Machine-Assisted Discovery of Chondroitinase ABC Complexes toward Sustained Neural Regeneration

Abstract

Among the many molecules that contribute to glial scarring, chondroitin sulfate proteoglycans (CSPGs) are known to be potent inhibitors of neuronal regeneration. Chondroitinase ABC (ChABC), a bacterial lyase, degrades the glycosaminoglycan (GAG) side chains of CSPGs and promotes tissue regeneration. However, ChABC is thermally unstable and loses all activity within a few hours at 37 °C under dilute conditions. To overcome this limitation, the discovery of a diverse set of tailor-made random copolymers that complex and stabilize ChABC at physiological temperature is reported. The copolymer designs, which are based on chain length and composition of the copolymers, are identified using an active machine learning paradigm, which involves iterative copolymer synthesis, testing for ChABC thermostability upon copolymer complexation, Gaussian process regression modeling, and Bayesian optimization. Copolymers are synthesized by automated PET-RAFT and thermostability of ChABC is assessed by retained enzyme activity (REA) after 24 h at 37 °C. Significant improvements in REA in three iterations of active learning are demonstrated while identifying exceptionally high-performing copolymers. Most remarkably, one designed copolymer promotes residual ChABC activity near 30%, even after one week and notably outperforms other common stabilization methods for ChABC. Together, these results highlight a promising pathway toward sustained tissue regeneration.

Keywords: chondroitinase ABC; data-driven design; glial scar degradation; machine learning; polymer-enzyme complexes; protein stabilization.

Figure 1.. Workflow schematic.

Automated polymer synthesis was conducted using a Hamilton Microlab Starlet. Initially, a library with over 500 unique copolymers were quickly evaluated for their ability to retain ChABC activity at 37°C for 24 hrs. Quantified retained enzyme activity (REA) information along with polymer composition and chain length were used to train a Gaussian Process Regression model (GPR) that predicts REA based on copolymer chemistry and chain length. Using active learning, 24 new polymers were proposed based on GPR modeling, and these polymers were subsequently synthesized and tested to provide additional data for GPR. After three of these active learning iterations, a few of the most promising designs were selected for further characterization

Figure 2.. Generational improvement for PECs.

A) Comparison of distributions of REA for ChABC-PECs for the seed database and three iterations of active learning. The distributions are represented as violins colored by REA as well as black candlesticks delimiting the second and third quartiles of the data, meaning that 50% of all data points in each iteration is included in the candle. The gray dash indicates the median REA, and the white circle indicates the average. The transparent gray shading is a guide to the eye to follow changes in summary statistics. B) Comparison of average compositions of copolymers in the top quartile for the seed dataset and polymers proposed in the three iterations of active learning. C) Comparison of average compositions of copolymers in the top quartile for the seed dataset and polymers proposed in the three iterations of active learning. In 2B) and 2C), the width of horizontal bars indicate the fraction of incorporation for each monomer; bars are organized in decreasing order of octanol-water partition coefficient, such that more hydrophobic monomers are at the left and more hydrophilic monomers are at the right.

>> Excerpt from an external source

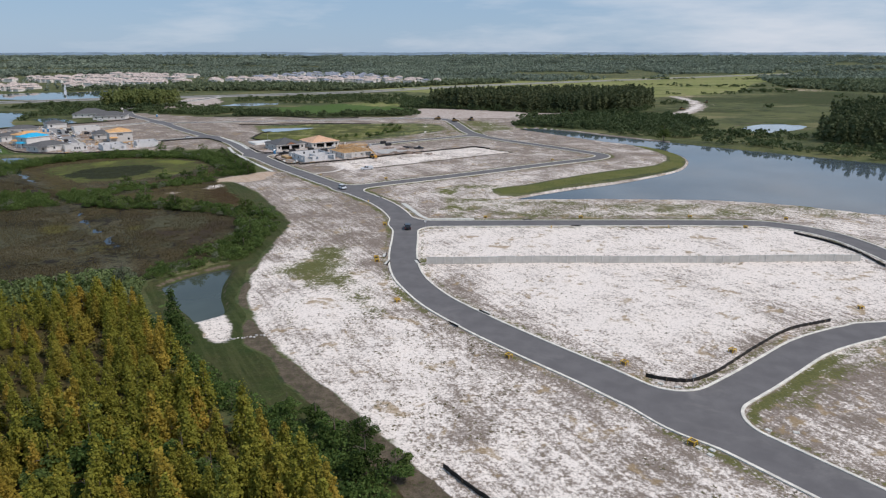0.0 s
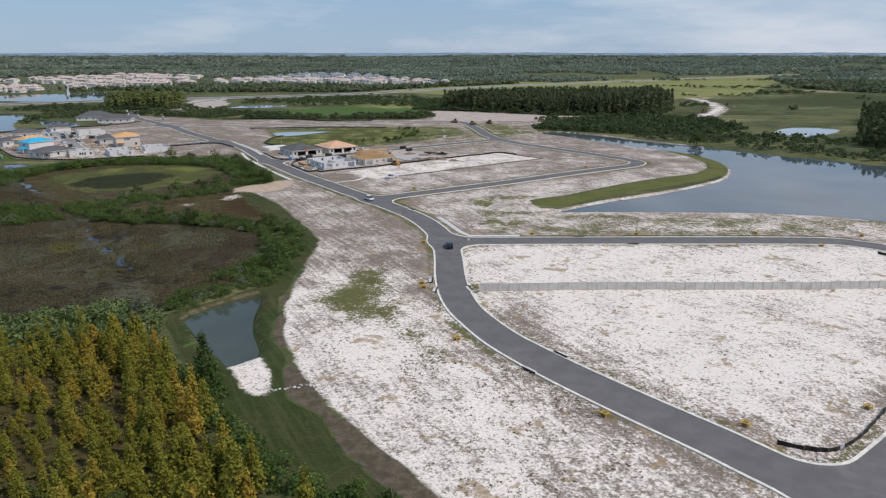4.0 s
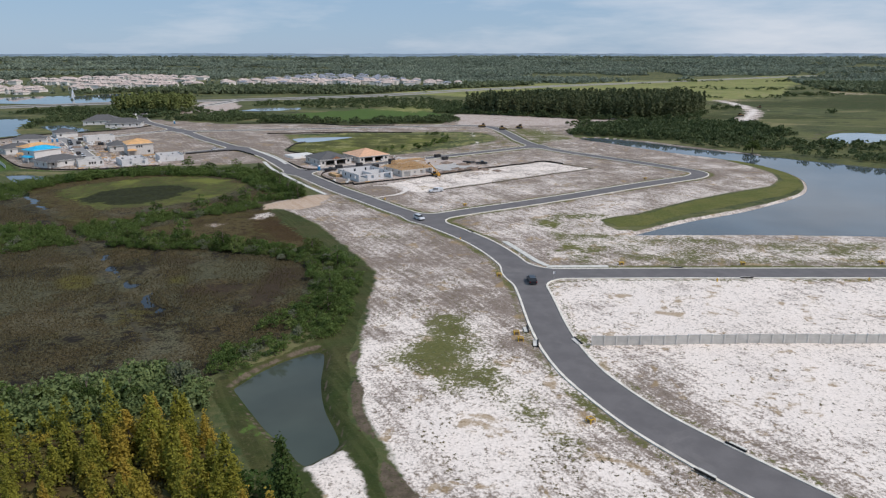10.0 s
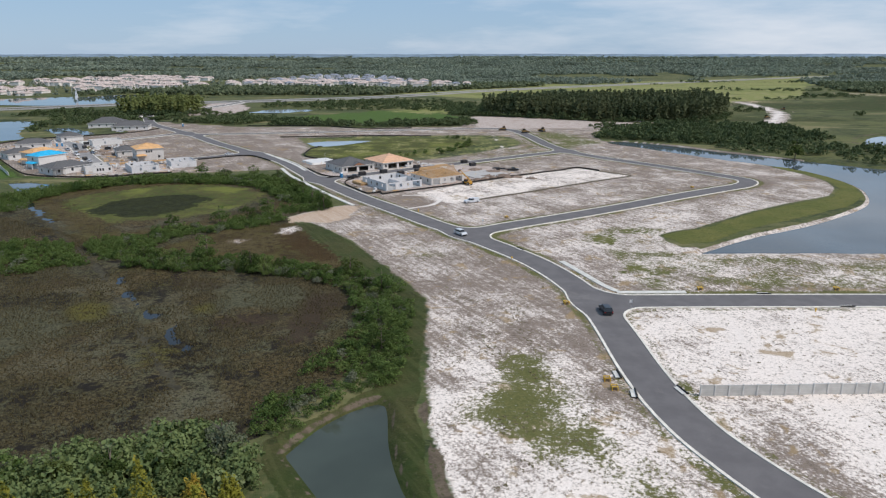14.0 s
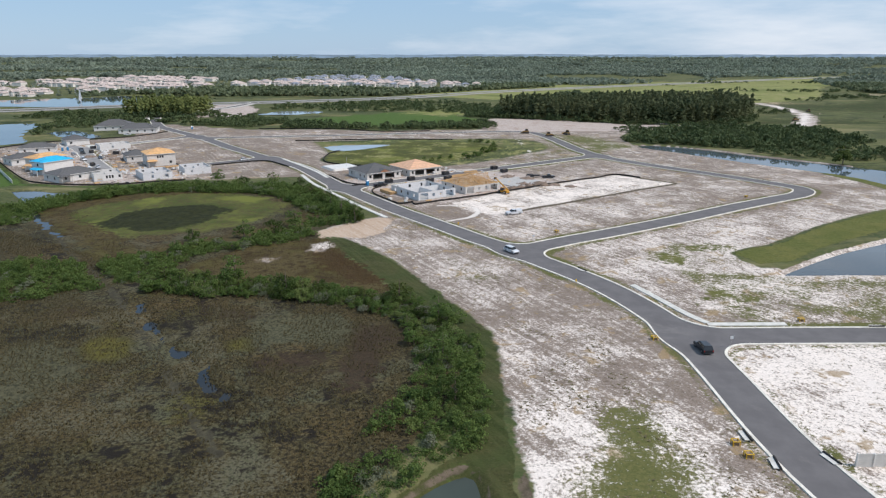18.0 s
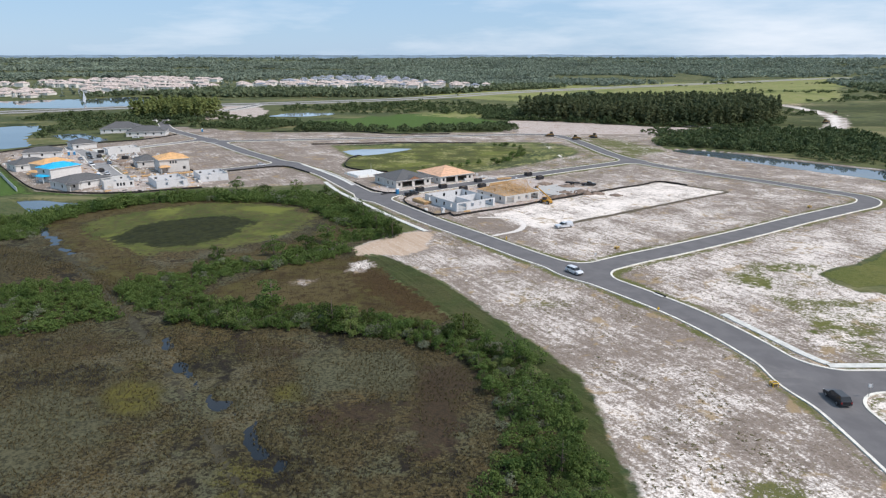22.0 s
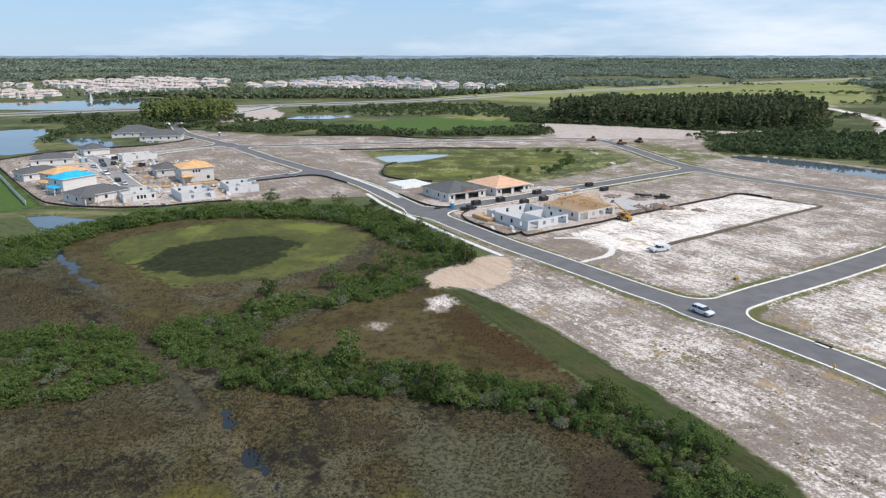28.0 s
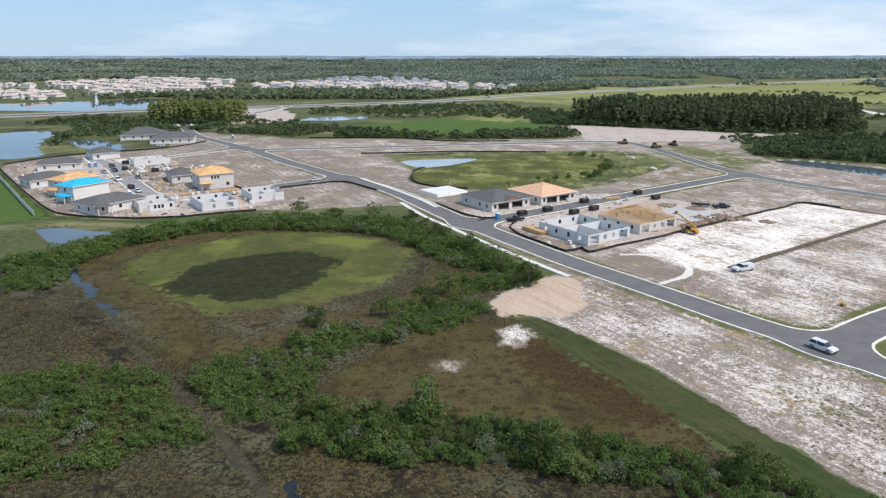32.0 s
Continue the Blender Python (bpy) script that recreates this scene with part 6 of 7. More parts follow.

Figure 3.. Retained enzyme activity (REA).

A) REA of ChABC in the presence of polymer at different concentrations at 37°C. PECs at different concentrations increased activity of enzyme at t=0 at least 2–3 fold and maintained high levels of enzyme for the initial few days. B) Comparison of PEC with common enzyme stabilizers Trehalose and Sucrose. C) PEC retained >100% activity while native ChABC lost all activity within 24 hrs. D) Activity of native ChABC and ChABC-PEC (12.5 μM) at varying substrate concentrations. Data represented here as mean±SD, n=3 for all experiments.

Figure 4.

Dynamic light scattering. Biophysical characterization of ChABC, copolymer, and ChABC-PEC using DLS.

Figure 5.. Toxicity and activity in vitro.

A) No cytotoxity was observed when astrocytes were treated with heteropolymer at various concentrations. B) TNF-α secretion by astrocytes treated with heteropolymers. No inflammation was observed in the presence of our copolymer constructs compared to control group. C) No cytotoxicity was observed when PECs were treated with astrocytes at two different concentrations. Data presented as mean±SD, n=6–9, P-values calculated using paired comparison plot with Tukey analysis.